### TASK PROMPT
Transcribe all of the data exactly. Omit the pictures.

########

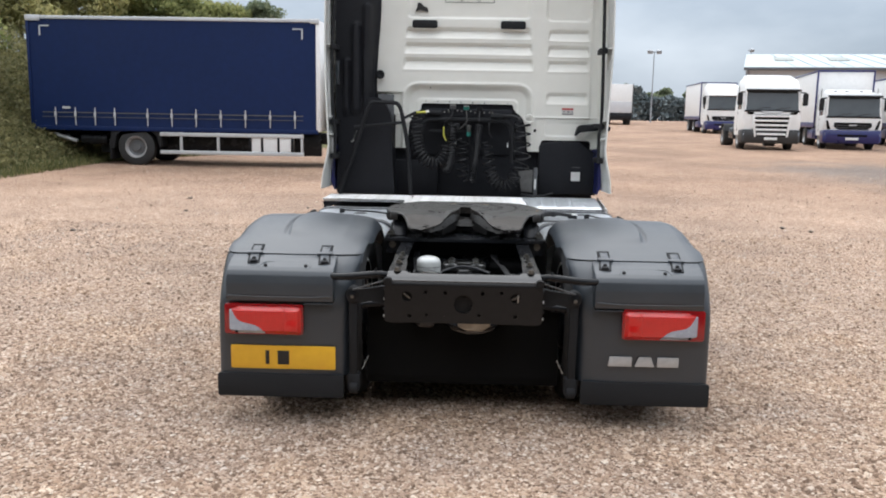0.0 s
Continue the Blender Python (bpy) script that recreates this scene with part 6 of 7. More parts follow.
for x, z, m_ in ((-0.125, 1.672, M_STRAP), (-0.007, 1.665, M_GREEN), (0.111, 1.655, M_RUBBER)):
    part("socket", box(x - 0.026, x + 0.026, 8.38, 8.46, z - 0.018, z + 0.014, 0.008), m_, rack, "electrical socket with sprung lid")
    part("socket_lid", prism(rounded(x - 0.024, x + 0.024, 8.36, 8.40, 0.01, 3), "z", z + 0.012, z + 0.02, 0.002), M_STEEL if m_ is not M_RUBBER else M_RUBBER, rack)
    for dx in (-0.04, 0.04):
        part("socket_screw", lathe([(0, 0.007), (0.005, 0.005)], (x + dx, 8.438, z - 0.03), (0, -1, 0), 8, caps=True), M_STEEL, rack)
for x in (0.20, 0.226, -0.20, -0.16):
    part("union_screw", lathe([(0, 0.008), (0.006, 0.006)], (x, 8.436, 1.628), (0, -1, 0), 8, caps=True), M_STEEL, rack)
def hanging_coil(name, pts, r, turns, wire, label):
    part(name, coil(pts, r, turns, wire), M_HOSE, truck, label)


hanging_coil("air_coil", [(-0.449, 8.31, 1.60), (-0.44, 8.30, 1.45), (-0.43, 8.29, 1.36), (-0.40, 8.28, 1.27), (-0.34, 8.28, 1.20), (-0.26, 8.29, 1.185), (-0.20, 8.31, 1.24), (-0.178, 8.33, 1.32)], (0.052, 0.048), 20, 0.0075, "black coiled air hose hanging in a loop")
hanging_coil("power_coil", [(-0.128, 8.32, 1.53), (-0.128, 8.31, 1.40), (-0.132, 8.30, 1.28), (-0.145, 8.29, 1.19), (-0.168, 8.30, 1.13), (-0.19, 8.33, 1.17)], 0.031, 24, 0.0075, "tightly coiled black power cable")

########

### SOLUTION TO THE EXERCISE
0.0 s
Continue the Blender Python (bpy) script that recreates this scene with part 6 of 7. More parts follow.
for x, z, m_ in ((-0.125, 1.672, M_STRAP), (-0.007, 1.665, M_GREEN), (0.111, 1.655, M_RUBBER)):
    part("socket", box(x - 0.026, x + 0.026, 8.38, 8.46, z - 0.018, z + 0.014, 0.008), m_, rack, "electrical socket with sprung lid")
    part("socket_lid", prism(rounded(x - 0.024, x + 0.024, 8.36, 8.40, 0.01, 3), "z", z + 0.012, z + 0.02, 0.002), M_STEEL if m_ is not M_RUBBER else M_RUBBER, rack)
    for dx in (-0.04, 0.04):
        part("socket_screw", lathe([(0, 0.007), (0.005, 0.005)], (x + dx, 8.438, z - 0.03), (0, -1, 0), 8, caps=True), M_STEEL, rack)
for x in (0.20, 0.226, -0.20, -0.16):
    part("union_screw", lathe([(0, 0.008), (0.006, 0.006)], (x, 8.436, 1.628), (0, -1, 0), 8, caps=True), M_STEEL, rack)
def hanging_coil(name, pts, r, turns, wire, label):
    part(name, coil(pts, r, turns, wire), M_HOSE, truck, label)


hanging_coil("air_coil", [(-0.449, 8.31, 1.60), (-0.44, 8.30, 1.45), (-0.43, 8.29, 1.36), (-0.40, 8.28, 1.27), (-0.34, 8.28, 1.20), (-0.26, 8.29, 1.185), (-0.20, 8.31, 1.24), (-0.178, 8.33, 1.32)], (0.052, 0.048), 20, 0.0075, "black coiled air hose hanging in a loop")
hanging_coil("power_coil", [(-0.128, 8.32, 1.53), (-0.128, 8.31, 1.40), (-0.132, 8.30, 1.28), (-0.145, 8.29, 1.19), (-0.168, 8.30, 1.13), (-0.19, 8.33, 1.17)], 0.031, 24, 0.0075, "tightly coiled black power cable")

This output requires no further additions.